Iranian President Mahmoud Ahmadinejad speaks at the United Nations General Assembly at United Nations headquarters on Monday.
Elie Wiesel, the Nobel Laureate who chronicled the Holocaust, denounced Iranian President Mahmoud Ahmadinejad as “a madman” on Tuesday and urged in an interview with me that he be put on trial for “crimes against humanity” at the International Criminal Court in the Hague.
It’s not the first time that Wiesel has spoken out against the Iranian leader he calls the “Number 1 Holocaust denier in the world.” He made the same suggestion when I interviewed him in 2009.
Ahmadinejad has stirred great emotions in New York. The fact that he was invited to address the UN General Assembly on Yom Kippur, the holiest day on the Jewish calendar, prompted Denis Hamill, a columnist for the Daily News, to write: “You simply do not invite Mahmoud Ahmadinejad, a pure evil crackpot Holocaust denier who wants to see Israel obliterated from the Earth” to the UN on this day.

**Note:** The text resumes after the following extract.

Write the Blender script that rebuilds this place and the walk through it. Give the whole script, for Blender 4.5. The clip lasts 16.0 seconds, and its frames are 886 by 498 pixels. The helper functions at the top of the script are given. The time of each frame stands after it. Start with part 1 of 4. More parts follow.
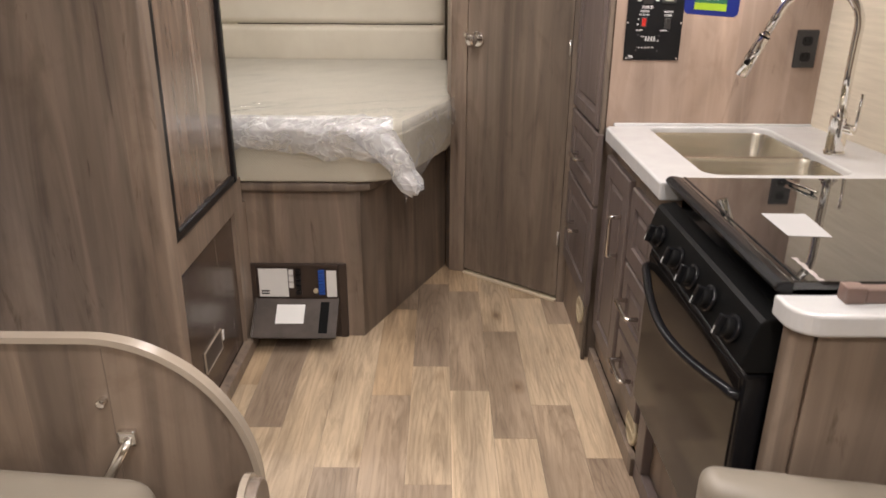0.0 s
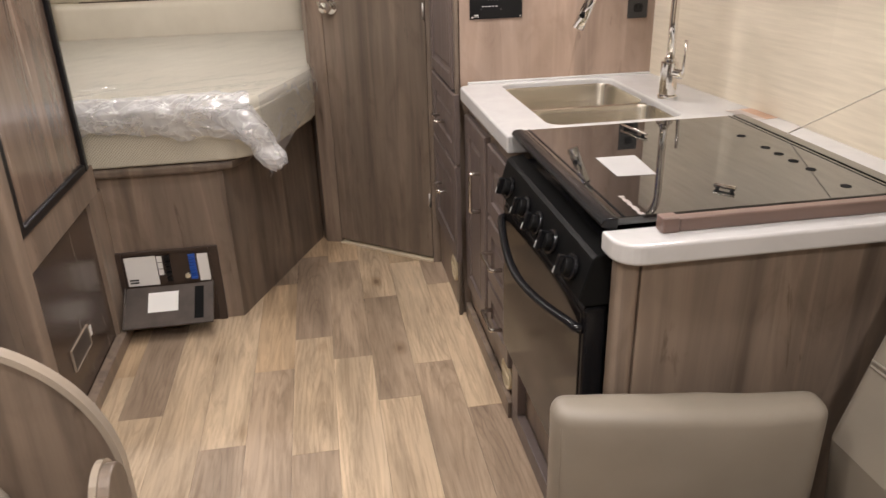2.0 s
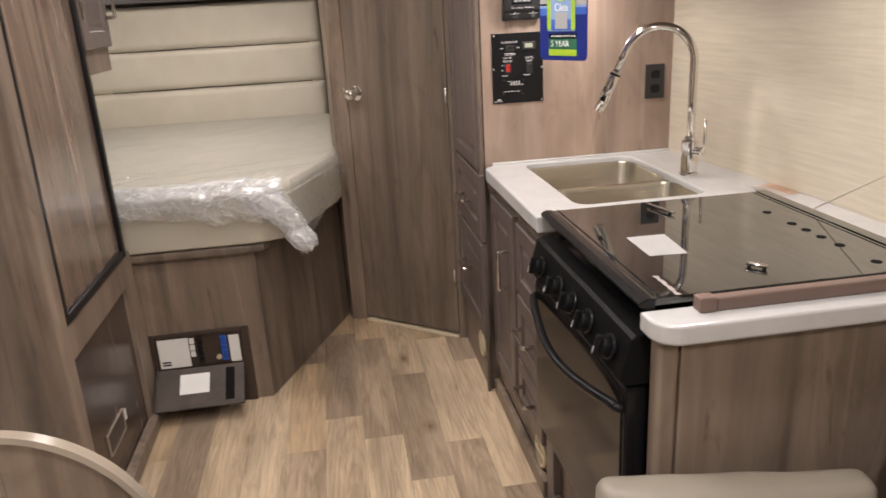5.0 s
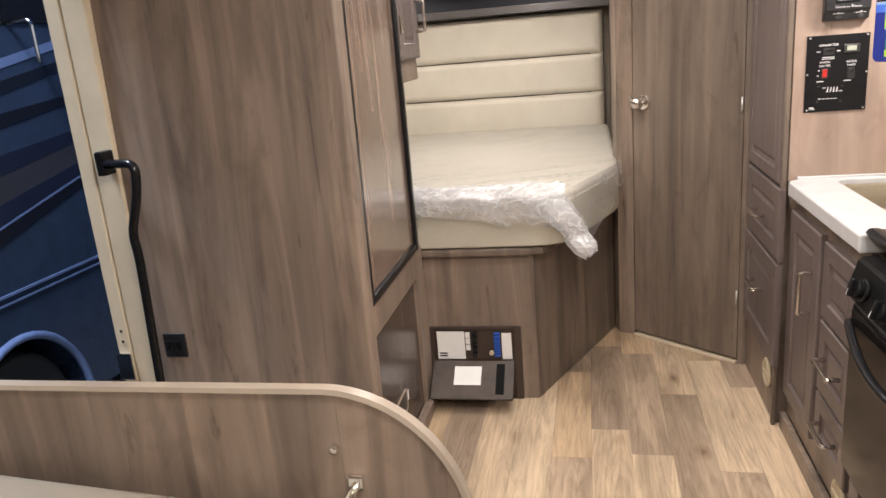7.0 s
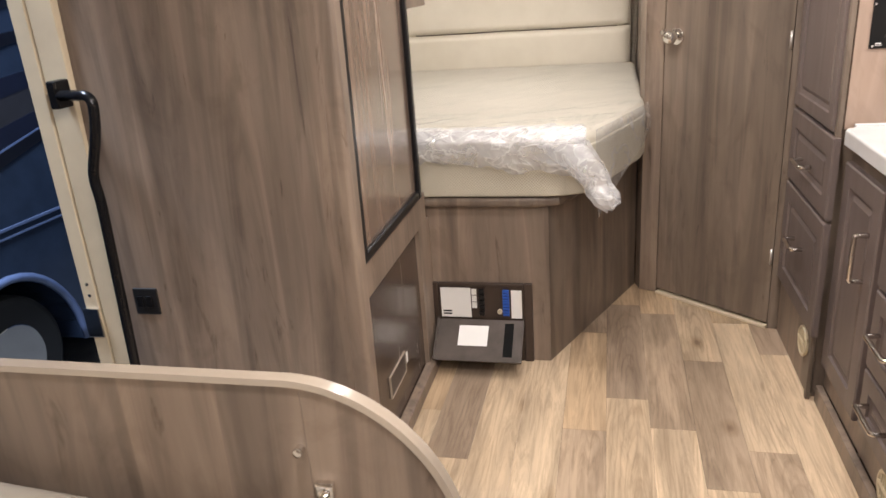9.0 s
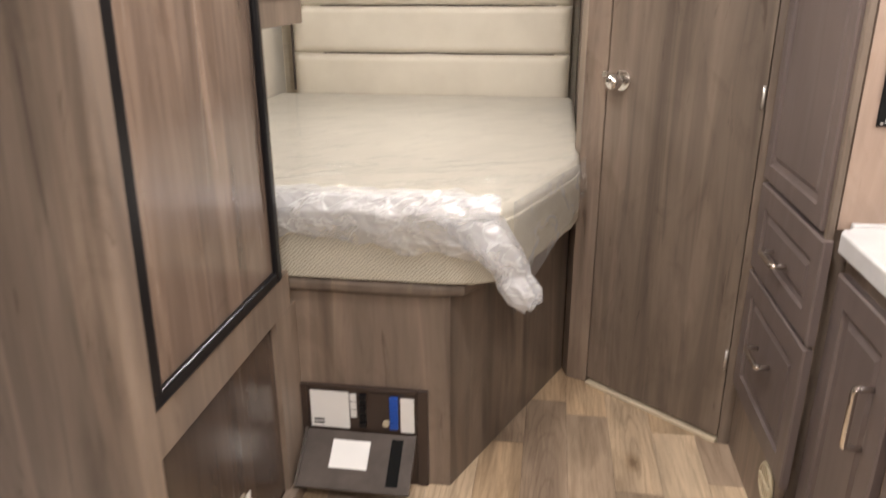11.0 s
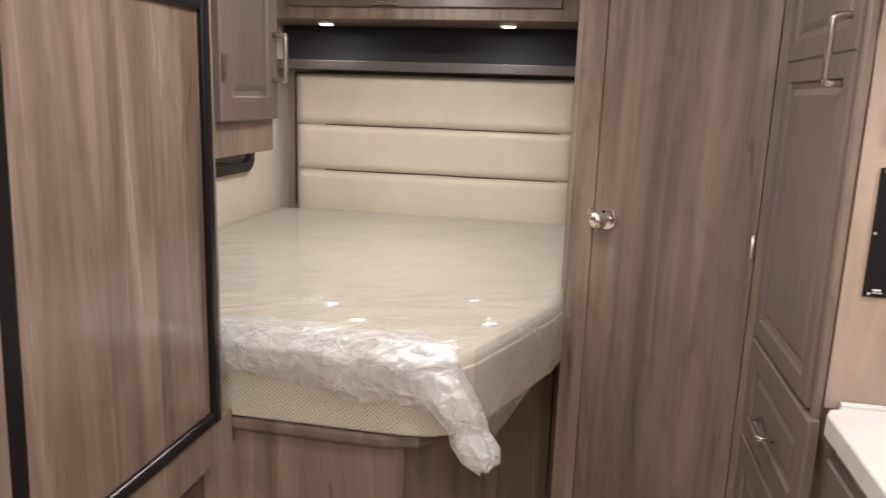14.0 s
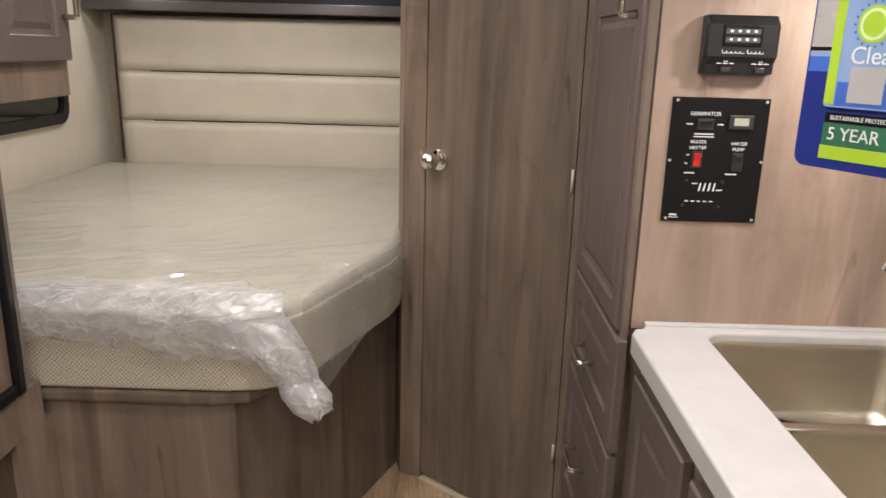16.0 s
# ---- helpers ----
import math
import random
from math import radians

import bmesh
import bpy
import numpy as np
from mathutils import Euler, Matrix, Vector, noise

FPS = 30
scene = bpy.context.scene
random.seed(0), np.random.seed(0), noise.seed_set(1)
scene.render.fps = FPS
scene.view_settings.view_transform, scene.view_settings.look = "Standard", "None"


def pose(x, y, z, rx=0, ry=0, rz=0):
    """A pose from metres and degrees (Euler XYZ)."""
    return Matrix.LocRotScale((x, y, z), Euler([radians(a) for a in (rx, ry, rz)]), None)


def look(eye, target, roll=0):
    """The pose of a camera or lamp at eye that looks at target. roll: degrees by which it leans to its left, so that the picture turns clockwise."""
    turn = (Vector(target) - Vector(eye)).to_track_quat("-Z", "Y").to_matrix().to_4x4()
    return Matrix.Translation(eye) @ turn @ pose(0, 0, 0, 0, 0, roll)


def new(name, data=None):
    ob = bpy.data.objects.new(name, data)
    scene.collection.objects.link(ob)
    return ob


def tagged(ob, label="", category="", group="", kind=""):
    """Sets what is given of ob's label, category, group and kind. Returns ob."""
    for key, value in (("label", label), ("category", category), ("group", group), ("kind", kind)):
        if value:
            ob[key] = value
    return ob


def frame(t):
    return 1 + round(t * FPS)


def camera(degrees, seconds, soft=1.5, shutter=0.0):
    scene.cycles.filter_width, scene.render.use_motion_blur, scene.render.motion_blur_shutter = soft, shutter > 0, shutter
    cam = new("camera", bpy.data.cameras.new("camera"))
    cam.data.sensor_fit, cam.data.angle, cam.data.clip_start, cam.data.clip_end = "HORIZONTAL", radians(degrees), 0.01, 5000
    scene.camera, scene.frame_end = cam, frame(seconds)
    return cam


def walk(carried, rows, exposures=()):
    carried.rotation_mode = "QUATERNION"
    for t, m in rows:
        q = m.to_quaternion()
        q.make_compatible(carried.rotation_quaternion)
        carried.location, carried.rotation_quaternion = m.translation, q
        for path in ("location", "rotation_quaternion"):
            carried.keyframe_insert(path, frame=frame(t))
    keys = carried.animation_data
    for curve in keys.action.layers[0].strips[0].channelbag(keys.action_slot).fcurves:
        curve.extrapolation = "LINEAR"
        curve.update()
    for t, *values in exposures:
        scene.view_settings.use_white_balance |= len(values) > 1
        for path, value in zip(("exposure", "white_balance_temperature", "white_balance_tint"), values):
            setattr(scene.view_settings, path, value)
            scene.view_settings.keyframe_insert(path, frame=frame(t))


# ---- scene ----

As for the Iranian leader, he told Reuters that the Jewish state has “no roots” in the Middle East and would be “eliminated.” At the same time he told CNN’s Piers Morgan that he wouldn’t object if one of his children dated a Jew, that love between people of different backgrounds was “completely acceptable.”
A United Nations spokesperson explained to me that the reason Ahmadinejad was speaking on Yom Kippur was that there was a lottery to determine the order of speakers and he happened to get that slot. The UN official recalled that the UN Secretary-General, Ban Ki-moon, at a meeting with
the Iranian president over the weekend “drew attention to the potentially harmful consequences of inflammatory rhetoric, counter-rhetoric and threats from various countries in the Middle East.”
I called the Iranian mission to the United Nations to get a reaction to Wiesel’s statement. They did not reply.
New York is a city that seems to thrive on controversy. And, even if his statements offend thousands, the city spares no expense to protect him. I saw that outside the Warwick Hotel, where the controversial leader is staying.
Hundreds of officers were deployed, fulfilling what the city perceives as its mission: to protect even the most unpopular among us in the tradition of New York.